Que la dévotion ne condamne point les divertissements ; qu’elle s’accommode en cela aux besoins de la nature, à l’ordre de la police et à l’usage des saints.
On dira qu’il y a trop de discours en ces concerts et trop de philosophie en ces spectacles ; qu’il leur faut des oreilles trop intelligentes et des yeux trop spirituels ; et que tout le monde n’étant pas capable de se réjouir si sérieusement et d’une si haute manière, on voudrait que la dévotion s’accommodât au plus grand nombre et qu’elle permît des divertissements où il fallût moins d’esprit et moins d’étude.
Elle en permet encore de cette sorte ; elle sait qu’il y a une nécessité de divertissement comme il y a une nécessité de repos et de nourriture.
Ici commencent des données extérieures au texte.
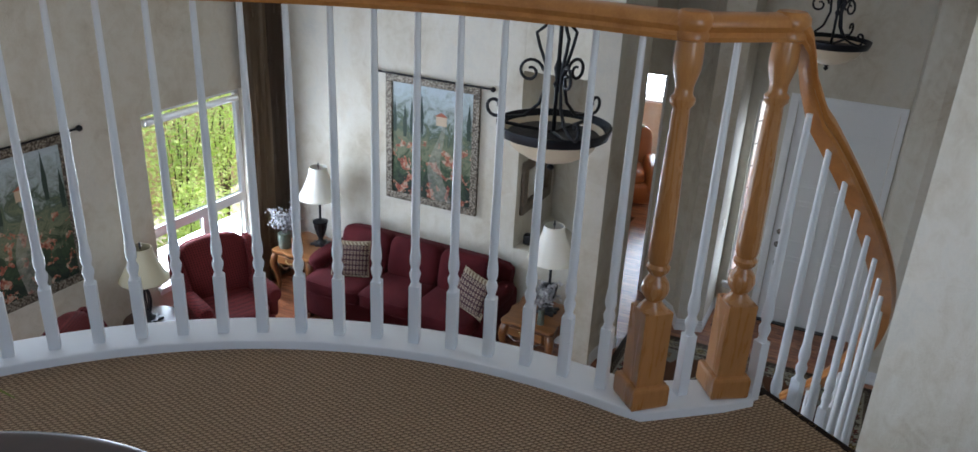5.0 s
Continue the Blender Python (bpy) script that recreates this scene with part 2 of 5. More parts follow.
NICKEL = plain("aged_nickel", (0.17, 0.15, 0.13), 0.3, 0.9)
BLACK = plain("black_resin", (0.012, 0.012, 0.014), 0.33, 0, 0.2, 20)
LEATHER = plain("cognac_leather", (0.33, 0.095, 0.025), 0.38, 0, 0.2, 6, 0.3)
CHERRY = wood("cherry", (0.05, 0.014, 0.007), (0.12, 0.036, 0.016), 0.3, 2, 0.6)
DRAPE = plain("brown_taffeta", (0.17, 0.12, 0.08), 0.42, 0, 0.2, 5)
PLUM = plain("plum_drape", (0.20, 0.028, 0.062), 0.7, 0, 0.25, 5)

# ---- mesh helpers ----


def part(name, bm, material, parent=None, label="", smooth=False):
    me = bpy.data.meshes.new(name)
    bmesh.ops.recalc_face_normals(bm, faces=bm.faces[:])
    bm.to_mesh(me)
    bm.free()
    me.materials.append(material)
    if smooth:
        me.polygons.foreach_set("use_smooth", [True] * len(me.polygons))
        me.set_sharp_from_angle(angle=radians(42))
    ob = new(name, me)
    if parent:
        ob.parent = parent
    if label:
        tagged(ob, label)
    return ob


def thing(name, m, label, category, group=""):
    e = new(name)
    e.empty_display_size = 0.1
    e.matrix_world = m
    return tagged(e, label, category, group)


def shell(name, bm, material, label, smooth=False):
    return tagged(part(name, bm, material, None, "", smooth), label, "", "", "structure")


def box(x0, x1, y0, y1, z0, z1, bevel=0.0, bm=None):
    b = bmesh.new()
    bmesh.ops.create_cube(b, size=1, matrix=Matrix.LocRotScale(((x0 + x1) / 2, (y0 + y1) / 2, (z0 + z1) / 2), None, (abs(x1 - x0), abs(y1 - y0), abs(z1 - z0))))
    if bevel:
        bmesh.ops.bevel(b, geom=b.edges[:], offset=bevel, segments=2, affect="EDGES", profile=0.6)
    return merge(bm, b)


def merge(bm, b):
    """Adds b to bm (or gives b back where there is no bm)."""
    if bm is None:
        return b
    me = bpy.data.meshes.new("tmp")
    b.to_mesh(me)
    b.free()
    bm.from_mesh(me)
    bpy.data.meshes.remove(me)
    return bm


def prism(pts, z0, z1, bevel=0.0, bm=None):
    b = bmesh.new()
    f = b.faces.new([b.verts.new((x, y, z0)) for x, y in pts])
    ext = bmesh.ops.extrude_face_region(b, geom=[f])
    bmesh.ops.translate(b, verts=[v for v in ext["geom"] if isinstance(v, bmesh.types.BMVert)], vec=(0, 0, z1 - z0))
    if bevel:
        flat = [e for e in b.edges if abs(e.verts[0].co.z - e.verts[1].co.z) < 1e-6]
        bmesh.ops.bevel(b, geom=flat, offset=bevel, segments=2, affect="EDGES", profile=0.6)
    return merge(bm, b)


def lathe(profile, n=24, at=(0, 0, 0), bm=None, flute=0, depth=0.0, span=None):
    b = bmesh.new()
    rings = []
    for r, z in profile:
        ring = []
        for i in range(n):
            a = 2 * math.pi * i / n
            k = r
            if flute and span and span[0] <= z <= span[1]:
                k = r * (1 - depth * (0.5 + 0.5 * math.cos(flute * a)))
            ring.append(b.verts.new((at[0] + k * math.cos(a), at[1] + k * math.sin(a), at[2] + z)))
        rings.append(ring)
    for p, q in zip(rings, rings[1:]):
        for i in range(n):
            b.faces.new((p[i], p[(i + 1) % n], q[(i + 1) % n], q[i]))
    if profile[0][0] > 0.0005:
        b.faces.new(rings[0][::-1])
    if profile[-1][0] > 0.0005:
        b.faces.new(rings[-1])
    bmesh.ops.remove_doubles(b, verts=b.verts[:], dist=0.0002)
    return merge(bm, b)


def tube(pts, radii, n=8, bm=None, squash=1.0):
    """A round bar along points; radii: one number or one a point."""
    b = bmesh.new()
    pts = [Vector(p) for p in pts]
    if not isinstance(radii, (list, tuple)):
        radii = [radii] * len(pts)
    rings = []
    side = None
    for i, p in enumerate(pts):
        d = (pts[min(i + 1, len(pts) - 1)] - pts[max(i - 1, 0)]).normalized()
        if side is None:
            side = d.cross(Vector((0, 0, 1)) if abs(d.z) < 0.9 else Vector((1, 0, 0))).normalized()
        side = (side - d * side.dot(d)).normalized()
        up = d.cross(side)
        rings.append([b.verts.new(p + radii[i] * (math.cos(2 * math.pi * k / n) * side + squash * math.sin(2 * math.pi * k / n) * up)) for k in range(n)])
    for p, q in zip(rings, rings[1:]):
        for k in range(n):
            b.faces.new((p[k], p[(k + 1) % n], q[(k + 1) % n], q[k]))
    b.faces.new(rings[0][::-1])
    b.faces.new(rings[-1])
    return merge(bm, b)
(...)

Elle peut même avoir ouï dire que le divertissement est le repos et la nourriture de l’âme, qui a ses lassitudes et ses défaillances, qui s’abat et qui s’épuise par la dissipation des esprits servants et matériels qui l’assistent en ses fonctions.
(éd. de 1652, p. 100-102)
Il faut donc que le temps des divertissements soit réglé, et on ne peut y rapporter de plus justes règles que celles qui se prennent de la nécessité, de la bienséance, de la charité et de la coutume.